C'est dans ce cadre que la Belgique a inscrit, dans l'accord de gouvernement de décembre 2011:
« Le gouvernement mettra en place une procédure de reconnaissance du statut d'apatride via le Commissariat général aux Réfugiés et aux Apatrides. La reconnaissance du statut d'apatride aura en principe pour conséquence la délivrance d'un titre de séjour (temporaire).
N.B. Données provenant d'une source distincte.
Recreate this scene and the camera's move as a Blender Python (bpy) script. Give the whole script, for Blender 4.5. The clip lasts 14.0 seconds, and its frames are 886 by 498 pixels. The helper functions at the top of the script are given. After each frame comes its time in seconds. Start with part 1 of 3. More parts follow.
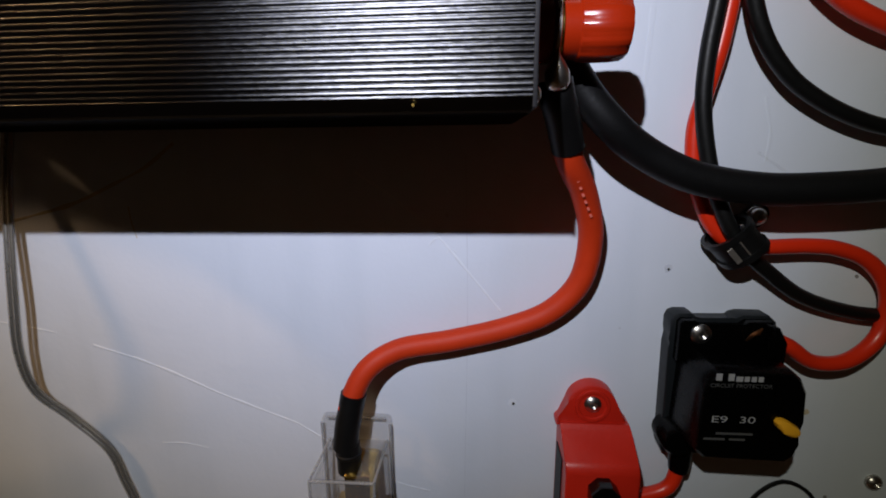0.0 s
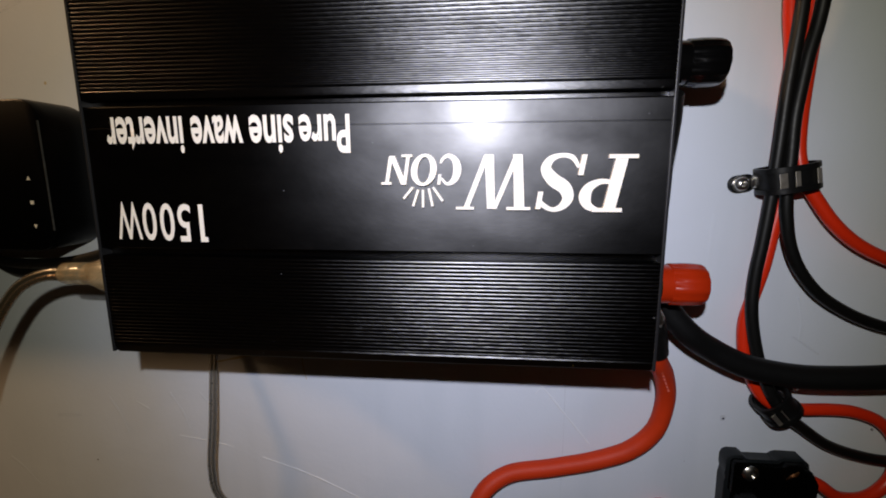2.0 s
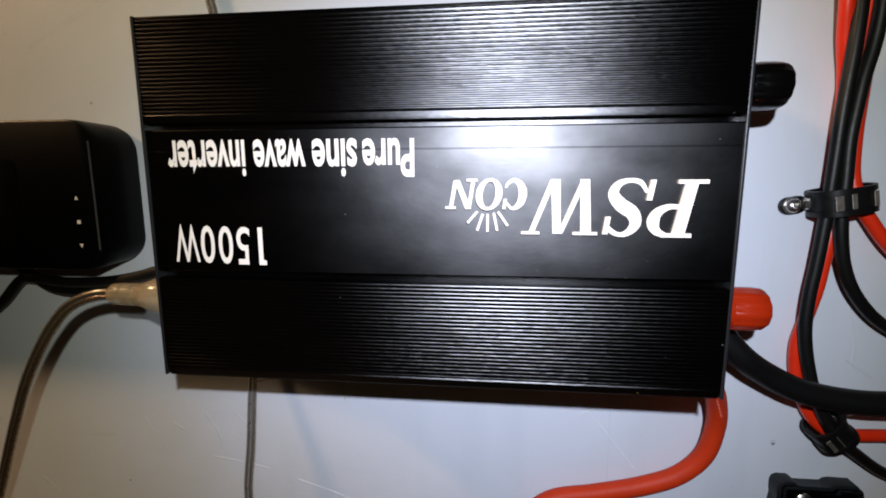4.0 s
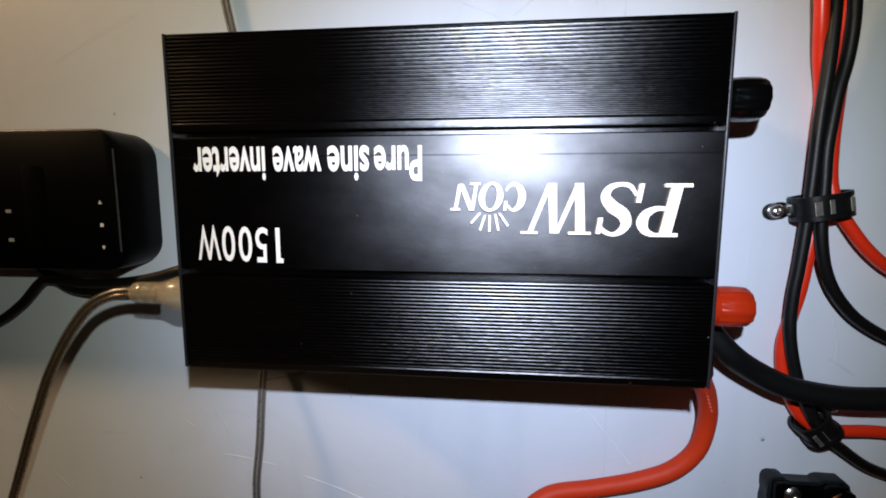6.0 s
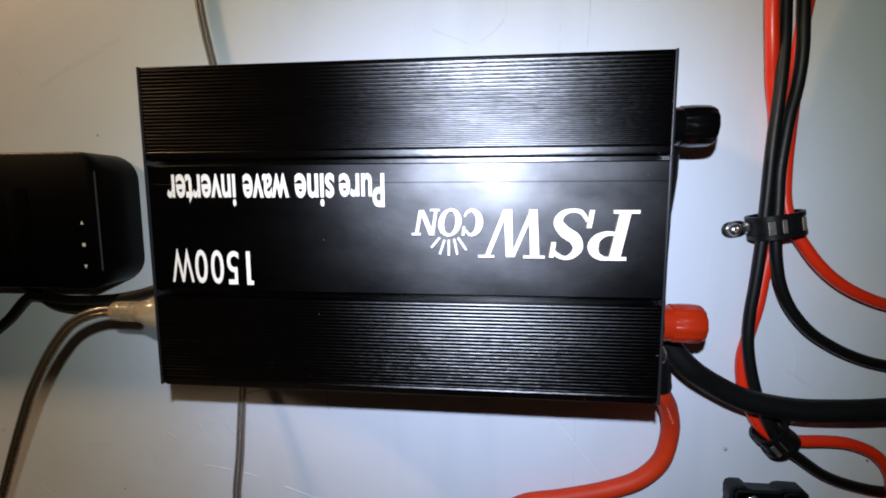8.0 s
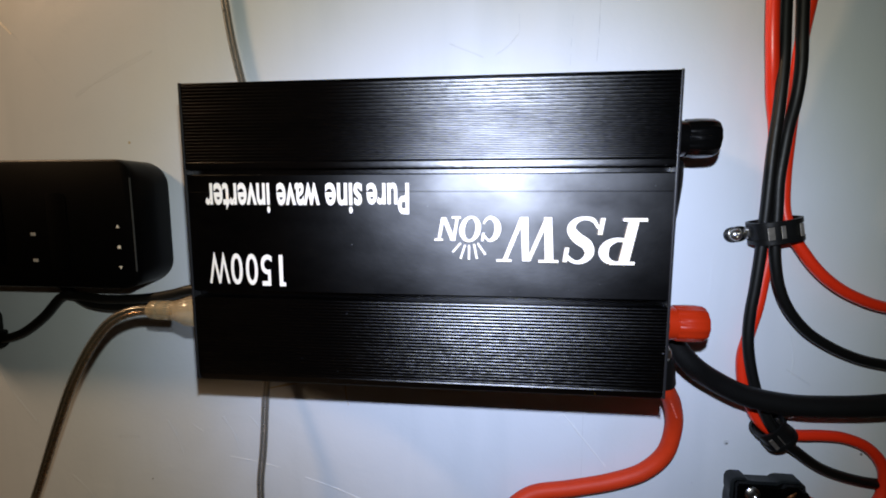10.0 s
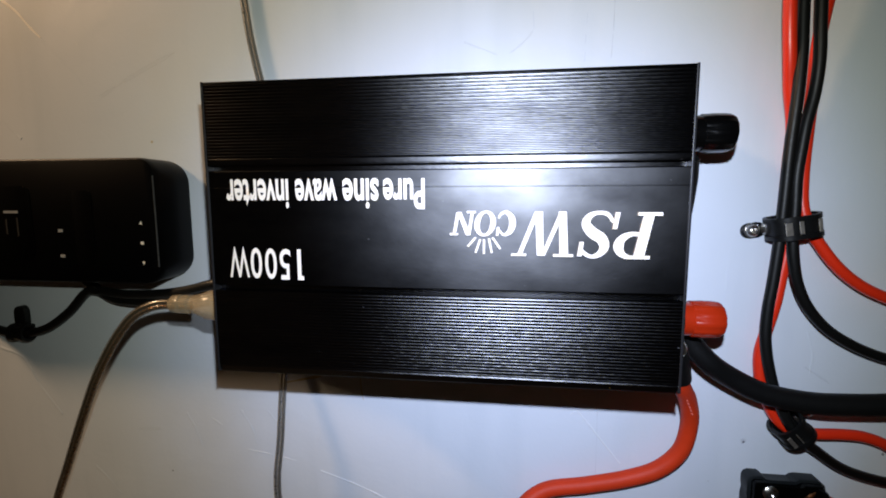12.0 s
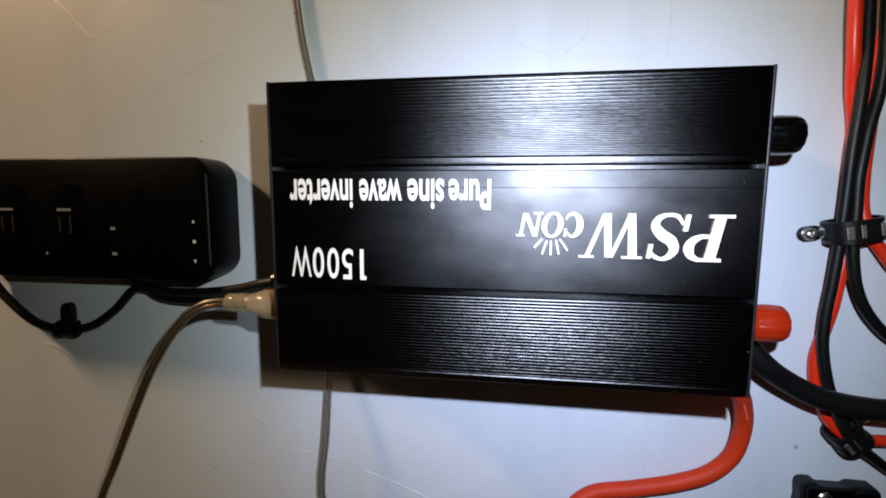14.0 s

La Belgique ratifiera la Convention de 1961 sur la réduction des cas d'apatridie. »
Une étude, réalisée sous la supervision du Haut-Commissariat des Nations unies pour les réfugiés et avec la collaboration du Centre pour l'égalité des chances et la lutte contre le racisme, a été présentée au Parlement fédéral en février 2013.
Intitulée « Mapping statelessness in Belgium », elle dresse un tableau complet de la question en visant tout aussi bien les aspects quantitatifs et juridiques que l'expérience humaine, exposée au travers de multiples entretiens avec les acteurs concernés: apatrides ou demandeurs de ce statut, ministères, Office des étrangers, CGRA, parquets du procureur du Roi, avocats, ONG, officiers d'état civil, ...
Hanna Arendt écrivait:
« Etre déchu de sa citoyenneté, c'est être privé de son appartenance au monde; c'est comme revenir à l'état sauvage, à l'état d'homme des cavernes ... Un homme réduit à cette seule condition d'homme perd jusqu'aux qualités qui permettent aux autres de le reconnaître comme un des leurs ... il peut vivre et mourir sans laisser de trace, sans apporter la moindre contribution au monde commun (1) . »
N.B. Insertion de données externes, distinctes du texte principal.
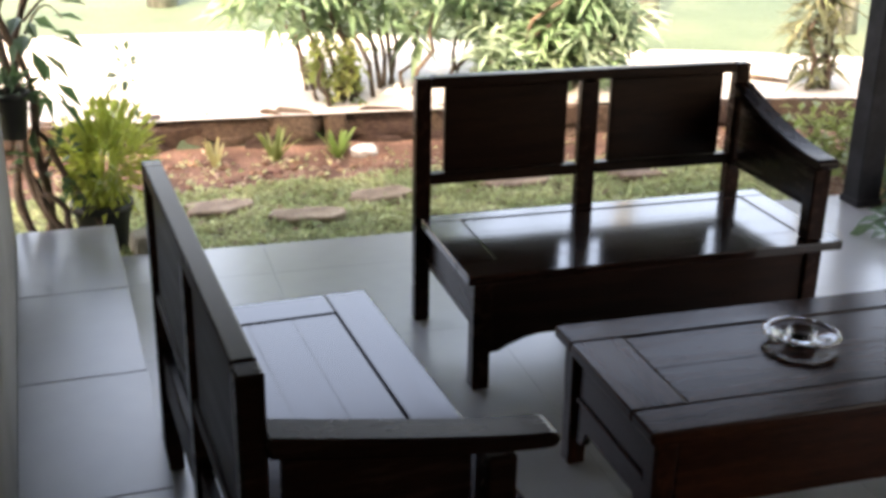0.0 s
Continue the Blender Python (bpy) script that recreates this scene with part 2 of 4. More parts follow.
def prism(outline, axis, lo, hi, bevel=0.003, bm=None):
    """An outline (pairs of numbers) pushed out along an axis from lo to hi."""
    bm = bm or bmesh.new()

    def co(p, h):
        return {"x": (h, p[0], p[1]), "y": (p[0], h, p[1]), "z": (p[0], p[1], h)}[axis]
    a = [bm.verts.new(co(p, lo)) for p in outline]
    b = [bm.verts.new(co(p, hi)) for p in outline]
    n = len(a)
    bm.faces.new(a)
    bm.faces.new(list(reversed(b)))
    for i in range(n):
        bm.faces.new((a[i], b[i], b[(i + 1) % n], a[(i + 1) % n]))
    bmesh.ops.recalc_face_normals(bm, faces=bm.faces)
    if bevel:
        bmesh.ops.bevel(bm, geom=list(bm.edges), offset=bevel, segments=1, affect="EDGES")
    return bm


def lathe(profile, steps=32, bm=None):
    bm = bm or bmesh.new()
    rings = [[bm.verts.new((r * math.cos(k * math.tau / steps), r * math.sin(k * math.tau / steps), z)) for k in range(steps)] for r, z in profile]
    for r0, r1 in zip(rings, rings[1:]):
        for k in range(steps):
            bm.faces.new((r0[k], r0[(k + 1) % steps], r1[(k + 1) % steps], r1[k]))
    bm.faces.new(list(reversed(rings[0])))
    bm.faces.new(rings[-1])
    bmesh.ops.recalc_face_normals(bm, faces=bm.faces)
    return bm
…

La lecture du rapport réalisé sous l'égide du Haut-Commissariat des Nations unies pour les réfugiés se fait l'écho de cette citation, en mettant en évidence la solitude et l'infinie détresse de ceux qui arrivent en Belgique, dépourvus de nationalité.
Les personnes interrogées par le Haut-Commissariat des Nations unies pour les réfugiés dans le cadre de l'étude précitée expliquent que cette absence de nationalité trouve souvent sa source dans des discriminations, des marginalisations, des arrestations, interrogatoires ou tortures subis dans le pays qu'elles ont quitté.
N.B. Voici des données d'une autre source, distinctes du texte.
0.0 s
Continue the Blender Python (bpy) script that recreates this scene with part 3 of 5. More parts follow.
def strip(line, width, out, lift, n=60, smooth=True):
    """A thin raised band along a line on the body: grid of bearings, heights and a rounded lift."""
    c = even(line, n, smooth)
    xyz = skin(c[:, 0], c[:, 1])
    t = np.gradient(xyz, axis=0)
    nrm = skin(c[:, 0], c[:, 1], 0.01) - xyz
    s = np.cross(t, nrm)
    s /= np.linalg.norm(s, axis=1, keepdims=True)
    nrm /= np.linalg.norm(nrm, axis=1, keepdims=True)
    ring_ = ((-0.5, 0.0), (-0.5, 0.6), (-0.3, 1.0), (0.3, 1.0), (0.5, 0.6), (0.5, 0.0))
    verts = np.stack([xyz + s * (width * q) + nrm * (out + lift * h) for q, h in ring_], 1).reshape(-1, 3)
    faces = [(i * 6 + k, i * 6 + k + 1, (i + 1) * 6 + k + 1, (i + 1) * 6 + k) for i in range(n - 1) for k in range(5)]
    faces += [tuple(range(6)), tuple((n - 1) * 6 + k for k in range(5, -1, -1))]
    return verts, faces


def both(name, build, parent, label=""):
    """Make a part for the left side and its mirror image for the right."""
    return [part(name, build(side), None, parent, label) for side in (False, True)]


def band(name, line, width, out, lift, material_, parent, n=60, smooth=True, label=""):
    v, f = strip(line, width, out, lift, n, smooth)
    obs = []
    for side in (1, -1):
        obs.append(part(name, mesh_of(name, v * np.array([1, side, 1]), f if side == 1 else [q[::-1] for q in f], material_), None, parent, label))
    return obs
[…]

Déjà éprouvées par ces expériences, elles ignorent régulièrement qu'elles peuvent déposer une demande de reconnaissance de la qualité d'apatride devant un tribunal de première instance et se perdent, partant, dans des méandres procéduraux et des déboires administratifs.
D'autres difficultés se posent, qui aggravent encore leur situation, telles que la longueur des délais des procédures, l'impossibilité d'obtenir les documents nécessaires auprès des autorités de leur ancien pays ou encore la méconnaissance des réalités géopolitiques dans l'appréciation de leur qualité d'apatride.
Enfin, il faut souligner que les apatrides séjournent souvent illégalement sur le territoire belge, sans travail, sans possibilité de voir leur famille et qu'ils sont donc fragilisés par une précarité financière et sociale très douloureuse.
Pour résoudre cette situation délicate, le Haut-Commissariat des Nations unies pour les réfugiés propose, dans son rapport, différentes mesures.
De manière générale, elles visent:
1) l'enregistrement de la population apatride, notamment au travers de statistiques annuelles et d'enregistrement standard dans les communes;
2) la détermination de l'apatridie, notamment au travers de la mise en place d'une instance indépendante, centralisée et accessible;
3) le statut des personnes reconnues apatrides et de celles qui en sollicitent la reconnaissance, notamment au travers de l'attribution d'un permis de séjour, d'un permis de travail et d'un titre de voyage;
4) la prévention et la réduction de l'apatridie, notamment en adhérant à la Convention de 1961.
La diversité des matières visées entraîne bien entendu une grande diversité de compétences: les Affaires intérieures, la Justice, mais aussi l'Office des étrangers, le CGRA, ..., et différents niveaux de compétences allant du fédéral au communal.
Il conviendra donc que les différents acteurs concernés travaillent de manière concertée, afin que les mesures nécessaires à la réduction de l'apatridie soient prises dans un esprit cohérent.
La présente résolution invite dès lors le gouvernement à concrétiser, le plus rapidement possible, la mise en place de cette plate-forme qui devra traduire les recommandations du Haut-Commissariat des Nations unies pour les réfugiés relatives à l'apatridie pour résoudre ce délicat problème.
Philippe MAHOUX. |
Le Sénat,
A. considérant l'article 23 de la Constitution;
B. considérant la Charte des Nations unies et la Déclaration universelle des droits de l'homme approuvée le 10 décembre 1948 par l'Assemblée générale des Nations unies;
C. considérant la Convention relative au statut des apatrides de 1954;
D. considérant la loi du 12 mai 1960;
E. considérant la Convention sur la réduction des cas d'apatridies de 1961;
F. considérant l'accord de gouvernement de décembre 2011;
G. considérant le rapport du Haut-Commissariat des Nations unies pour les réfugiés d'octobre 2012 intitulé « État des lieux de l'apatridie en Belgique »,
Demande au gouvernement:
1. de concrétiser les recommandations formulées par le Haut-Commissariat des Nations unies pour les réfugiés dans le Rapport cité au point G ci-dessus;
2. de mettre en œuvre toute mesure utile pour remédier aux situations d'apatridie en Belgique;
d'instaurer une procédure ad hoc renforçant les pratiques actuelles et assurant une détermination juste et efficace de l'apatridie.
13 mars 2013.
Philippe MAHOUX. |
(1) Hannah Arendt, Les Origines du totalitarisme.